Para o jurista, a regulamentação do imposto digital permitirá uma “concorrência equitativa” entre as empresas digitais e tradicionais, porquanto o comércio electrónico gera rendimento que constitui garantia da existência de capacidade contributiva. Pelo que, considera existir injustiça tributária e recomenda reformas urgentes. “O Estado angolano deve fazer uma reforma pontual no sistema tributário das empresas, criando vários critérios, entre os quais, o critério ‘user value creation’, verificação das transacções financeiras, obrigatoriedade informativa, impostos digitais sobre os serviços digitais”, propõe. E avança alguns serviços digitais a serem tributados, como é o caso da publicidade direccionada e actividades de intermediação digital que facilitem a venda de bens e serviços. “Nesta vertente, aplica-se o princípio da tributação nas receitas e a não tributação nos lucros. Mediante este princípio, que é muito recorrente na tributação digital, o Estado angolano pode tributar empresas digitais sem a sua presença física em Angola”, defende.

O economista Alexandre Sérgio Manganda, por sua vez, considera que, antes da implementação, é necessário que o Estado estude as “hipóteses factíveis”, porque, se “não houver um estudo profundo, pode gerar distorções económicas” com impacto negativo na inflação. “Faz sentido pensar numa forma de tributação que quebre paradigmas. O imposto digital seria o reflexo dessa nova era digital aplicada à tributação, que é a forma mais moderna de as empresas conseguirem financiar o Estado”, assinala.

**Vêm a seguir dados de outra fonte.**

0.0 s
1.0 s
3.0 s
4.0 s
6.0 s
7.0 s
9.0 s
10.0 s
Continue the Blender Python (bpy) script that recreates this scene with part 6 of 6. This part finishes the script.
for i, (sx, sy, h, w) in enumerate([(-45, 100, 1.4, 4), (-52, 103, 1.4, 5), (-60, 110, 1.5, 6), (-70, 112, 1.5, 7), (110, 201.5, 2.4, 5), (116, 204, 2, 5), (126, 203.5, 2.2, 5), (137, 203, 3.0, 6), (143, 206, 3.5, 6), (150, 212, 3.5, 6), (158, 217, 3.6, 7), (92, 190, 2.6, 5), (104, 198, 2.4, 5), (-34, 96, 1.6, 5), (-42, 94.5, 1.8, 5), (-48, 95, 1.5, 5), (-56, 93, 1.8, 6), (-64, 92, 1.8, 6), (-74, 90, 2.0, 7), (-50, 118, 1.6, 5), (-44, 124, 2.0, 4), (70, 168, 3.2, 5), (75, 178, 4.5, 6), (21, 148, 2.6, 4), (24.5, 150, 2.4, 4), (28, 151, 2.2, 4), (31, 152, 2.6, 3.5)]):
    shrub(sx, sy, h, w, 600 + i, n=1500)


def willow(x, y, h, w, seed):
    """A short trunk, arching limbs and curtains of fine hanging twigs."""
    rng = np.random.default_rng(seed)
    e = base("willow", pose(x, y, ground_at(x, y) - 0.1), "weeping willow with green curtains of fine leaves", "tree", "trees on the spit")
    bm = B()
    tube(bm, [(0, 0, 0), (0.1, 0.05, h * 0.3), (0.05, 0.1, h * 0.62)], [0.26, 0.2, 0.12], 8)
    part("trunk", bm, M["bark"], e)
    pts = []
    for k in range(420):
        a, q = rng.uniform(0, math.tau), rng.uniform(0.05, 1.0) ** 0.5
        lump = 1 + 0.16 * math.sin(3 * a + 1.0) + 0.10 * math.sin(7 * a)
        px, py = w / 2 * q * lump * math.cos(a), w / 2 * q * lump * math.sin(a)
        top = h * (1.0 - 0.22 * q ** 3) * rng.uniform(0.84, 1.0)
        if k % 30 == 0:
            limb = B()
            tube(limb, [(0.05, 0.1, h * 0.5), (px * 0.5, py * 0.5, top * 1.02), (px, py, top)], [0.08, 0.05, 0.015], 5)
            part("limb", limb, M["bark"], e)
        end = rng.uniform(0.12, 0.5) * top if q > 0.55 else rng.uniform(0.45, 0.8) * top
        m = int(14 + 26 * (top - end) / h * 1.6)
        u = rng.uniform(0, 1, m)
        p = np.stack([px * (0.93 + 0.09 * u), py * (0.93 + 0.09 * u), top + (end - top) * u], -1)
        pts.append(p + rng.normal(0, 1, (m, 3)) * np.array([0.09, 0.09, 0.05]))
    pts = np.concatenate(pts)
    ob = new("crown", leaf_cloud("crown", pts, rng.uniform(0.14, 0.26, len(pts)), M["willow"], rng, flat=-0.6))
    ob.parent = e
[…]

O também fundador e CEO da startup de venda de produtos agrícola, Field Right, defende ser “fundamental” para se manter certa estabilidade na arrecadação tributária, mas adverte ser um processo que demora. “Não é uma coisa que se implemente da noite para o dia, deve ser analisada com cuidado e tem de ser feita de uma maneira bem planeada”, insiste.

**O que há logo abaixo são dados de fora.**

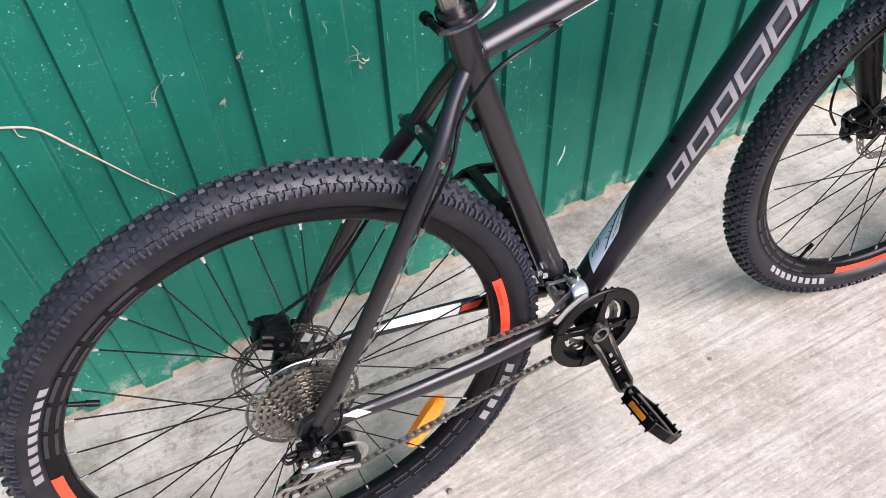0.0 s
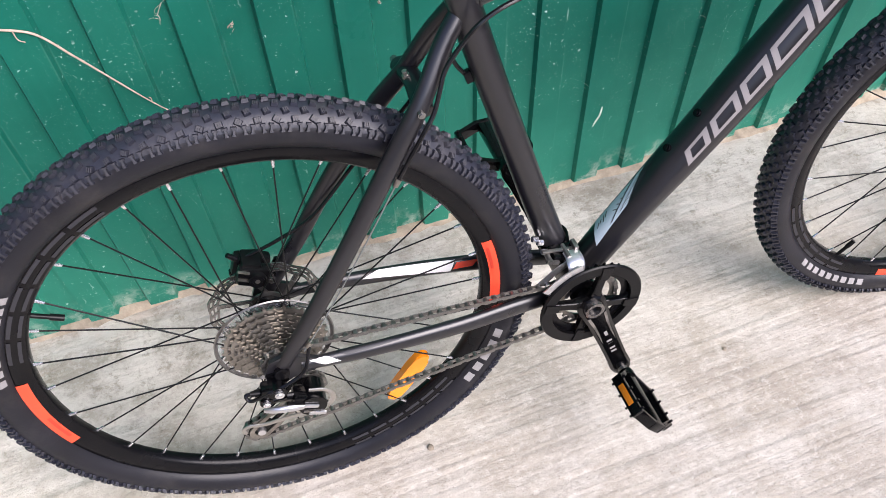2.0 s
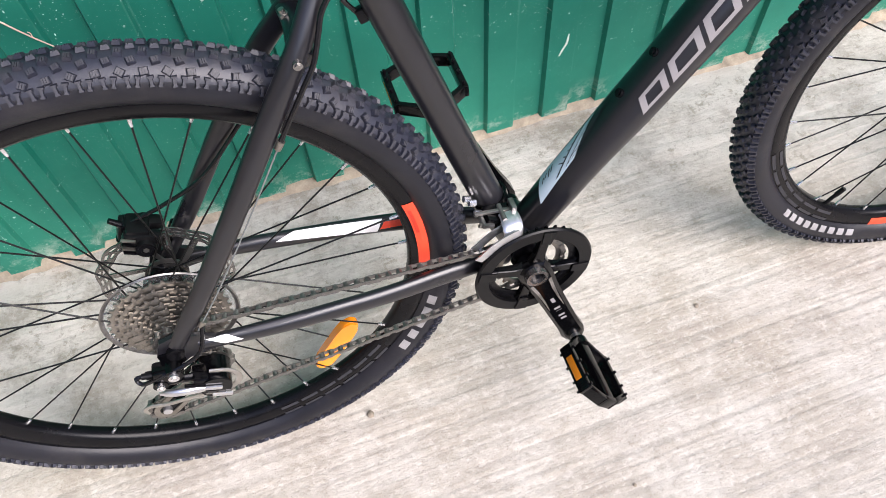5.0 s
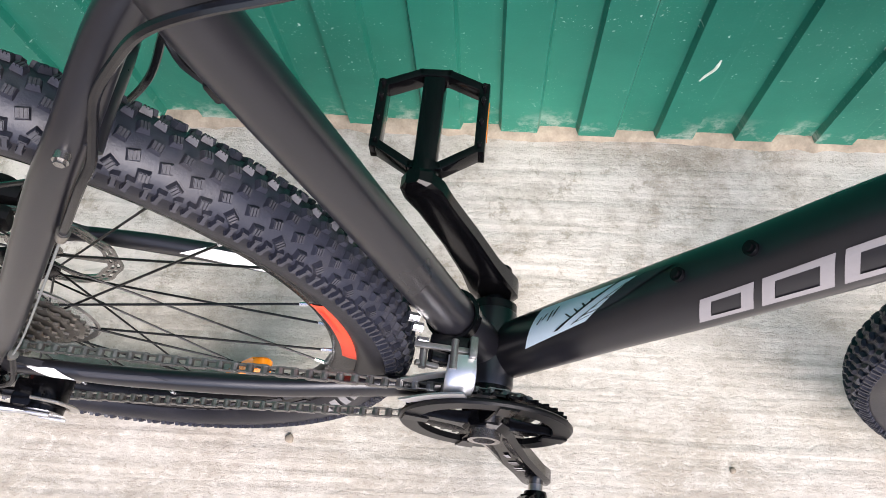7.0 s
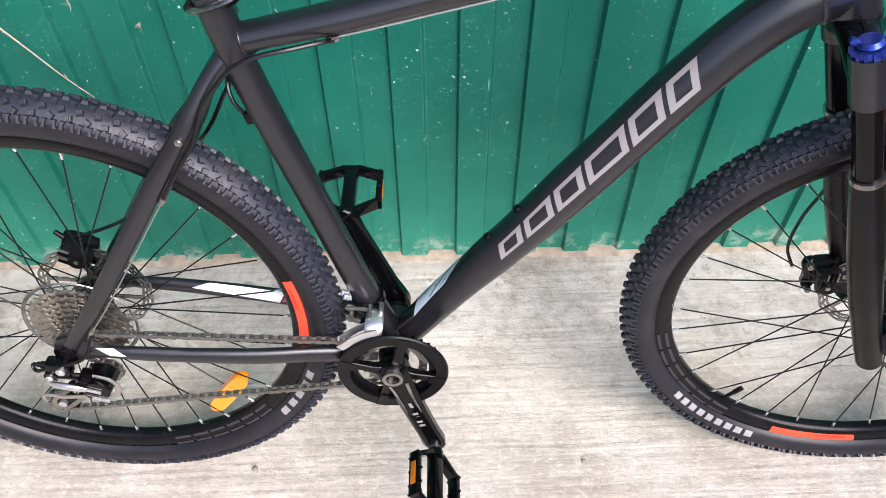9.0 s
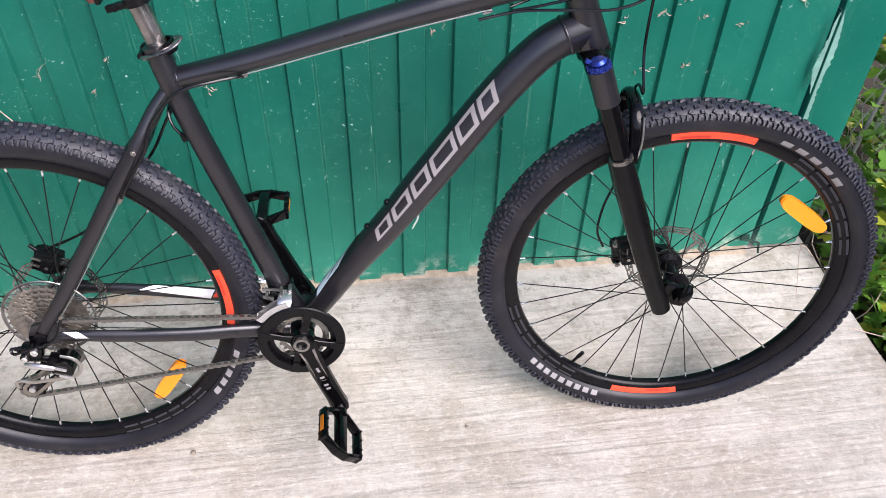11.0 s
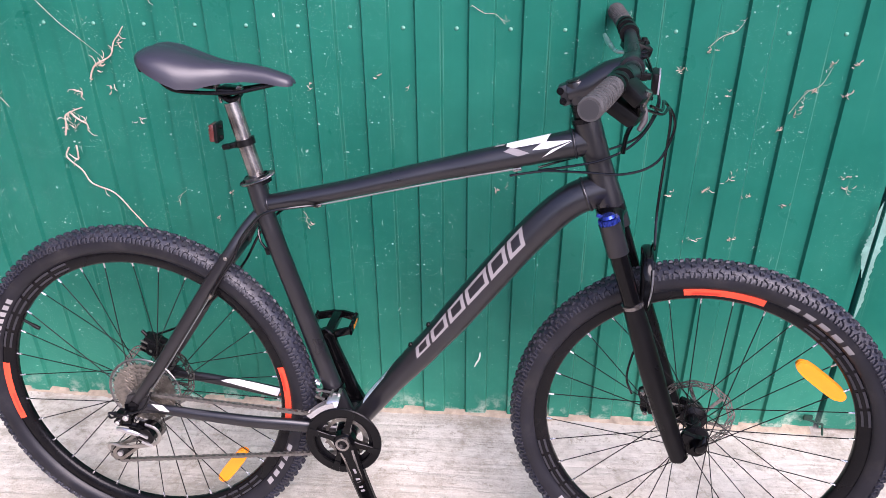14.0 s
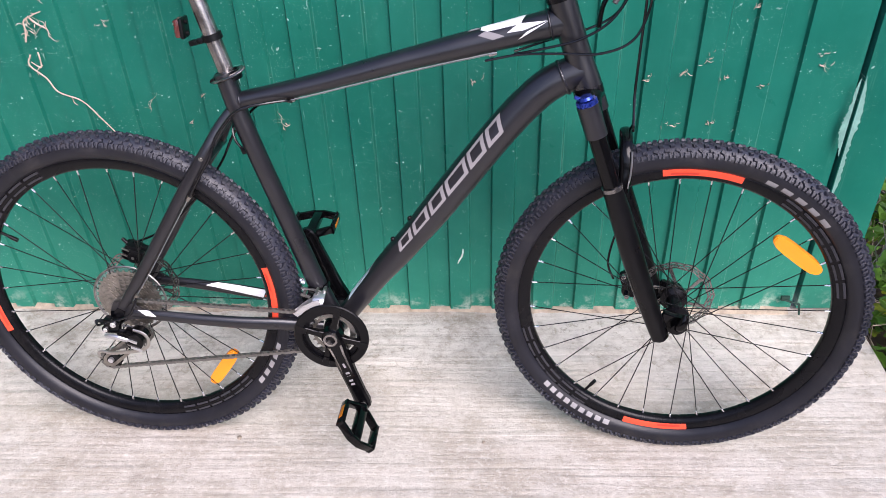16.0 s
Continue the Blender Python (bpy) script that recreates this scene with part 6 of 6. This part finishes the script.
# chain: links along the runs
def build_chain():
    ring_r, cog_r = 0.0445, 0.0220
    hubc, bbc = Vector((0, 0, R_WHEEL)), Vector((BB.x, 0, BB.z))
    way = []
    ring_y, cog_y = -0.0530, -0.0560
    for a in range(-112, 100, 6):
        way.append(Vector((bbc.x + ring_r * math.cos(radians(a)), ring_y, bbc.z + ring_r * math.sin(radians(a)))))
    for a in range(92, 245, 12):
        way.append(Vector((cog_r * math.cos(radians(a)), cog_y, hubc.z + cog_r * math.sin(radians(a)))))
    for a in range(85, -50, -15):
        way.append(Vector((P1.x + 0.022 * math.cos(radians(a)), P1.y, P1.z + 0.022 * math.sin(radians(a)))))
    for a in range(125, 262, 15):
        way.append(Vector((P2.x + 0.022 * math.cos(radians(a)), P2.y, P2.z + 0.022 * math.sin(radians(a)))))
    way.append(way[0])
    run = [0.0]
    for a, b in zip(way, way[1:]):
        run.append(run[-1] + (b - a).length)
    n = int(run[-1] / 0.0127) // 2 * 2
    pins, j = [], 0
    for i in range(n):
        s = run[-1] * i / n
        while run[j + 1] < s:
            j += 1
        pins.append(way[j].lerp(way[j + 1], (s - run[j]) / (run[j + 1] - run[j])))
    bm = bmesh.new()
    for i, a in enumerate(pins):
        d = (pins[(i + 1) % n] - a).normalized()
        nrm = Vector((0, 1, 0)).cross(d).normalized()
        vs = []
        for k in range(8):
            g = 2 * math.pi * k / 8
            o = d * (0.0037 * math.cos(g)) + nrm * (0.0037 * math.sin(g))
            vs.append((bm.verts.new(a + o + Vector((0, -0.0027, 0))), bm.verts.new(a + o + Vector((0, 0.0027, 0)))))
        for k in range(8):
            bm.faces.new((vs[k][0], vs[(k + 1) % 8][0], vs[(k + 1) % 8][1], vs[k][1]))
    chain = part("chain", bm, M_CHAIN, bike, "oily steel roller chain", sharp=30)
    ln = 0.0127
    outline = [(-0.0035, 0.0), (-0.0022, 0.0033), (0.0025, 0.0034), (ln / 2, 0.0026), (ln - 0.0025, 0.0034), (ln + 0.0022, 0.0033), (ln + 0.0035, 0), (ln + 0.0022, -0.0033), (ln - 0.0025, -0.0034), (ln / 2, -0.0026), (0.0025, -0.0034), (-0.0022, -0.0033)]
    kinds = []
    for i, a in enumerate(pins):
        d = (pins[(i + 1) % n] - a).normalized()
        nrm = Vector((0, 1, 0)).cross(d).normalized()
        at = Matrix((( d.x, nrm.cross(d).x, nrm.x, a.x), (d.y, nrm.cross(d).y, nrm.y, a.y), (d.z, nrm.cross(d).z, nrm.z, a.z), (0, 0, 0, 1)))
        if i < 2:
            bm = bmesh.new()
            gap = 0.0033 if i % 2 else 0.0024
            for sg in (-1, 1):
                plate(bm, outline, sg * gap, sg * (gap + 0.0009))
                if i % 2:
                    for x in (0.0, ln):
                        rod(bm, (x, sg * gap, 0), (x, sg * (gap + 0.0014), 0), 0.0017, 7)
            kinds.append(part("link", bm, M_CHAIN, chain, local=at, sharp=30))
        else:
            again(kinds[i % 2], at)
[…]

Já para o economista Daniel Sapateiro, há dois critérios que podem mudar o paradigma tradicional de tributação: onde e o que tributar. Quanto ao primeiro critério, escreve, deverão estar sujeitas a imposto as empresas digitais que tenham uma presença digital relevante. “Sendo assim consideradas aquelas que excedam, por exemplo, 100 milhões de kwanzas de rendimentos anuais, que tenham celebrado mais de mil contratos empresariais de serviços digitais ou que excedam 10 mil utilizadores”, sugere. No caso do segundo critério (o que tributar), propõe que serão relevantes “os rendimentos criados pela venda de espaço publicitário online, ou os provenientes de plataformas de comércio electrónico ou aqueles que são gerados pela venda de dados dos utilizadores, como são as aplicações para telefones e tablets para um conjunto variado de serviços: entrega de bens alimentares, mercadorias de pequeno porte, serviço de táxi.”

EMPREENDEDORES

DISCORDAM

O empreendedor Daniel Pires, CEO da Tussole, cujos serviços estão 70% no digital, discorda dos especialistas, argumentando que o momento “não é adequado” para a implementação do imposto. “Serviços digitais são a forma mais rápida que a juventude encontrou para se virar na vida hoje, consegue fazer os seus pequenos trabalhos e ajeitar-se. O Governo devia preocupar-se em dar oportunidades a esses jovens, como eu, de crescer, criar estrutura e daí pensar noutras responsabilidades”, defende.

Matias Daniel, também empreendedor digital, considera o momento “inoportuno” pelo facto de não estar reunido um conjunto de condições, que vão desde o “bom sinal de internet à legislação digital”.

Segundo um relatório sobre a evasão fiscal, divulgado pela organização não-governamental britânica Action Aid International, 12 países da África subsariana perdem até 2,3 mil milhões de euros em receitas fiscais do Facebook, Microsoft e Google.

No sentido de contornar a actual realidade, este ano, o Quénia passou a cobrar às empresas digitais, independentemente da sede, 1,5% de impostos, e prevê até ao próximo mês arrecadar 37,8 milhões de euros. O Zimbábue é outro país africano que também optou por esse tipo de imposto.

Embora de forma lenta, a Organização para a Cooperação e Desenvolvimento Económico (OCDE) trabalha num projecto de fiscalidade uniforme, a ser subscrito por 134 países.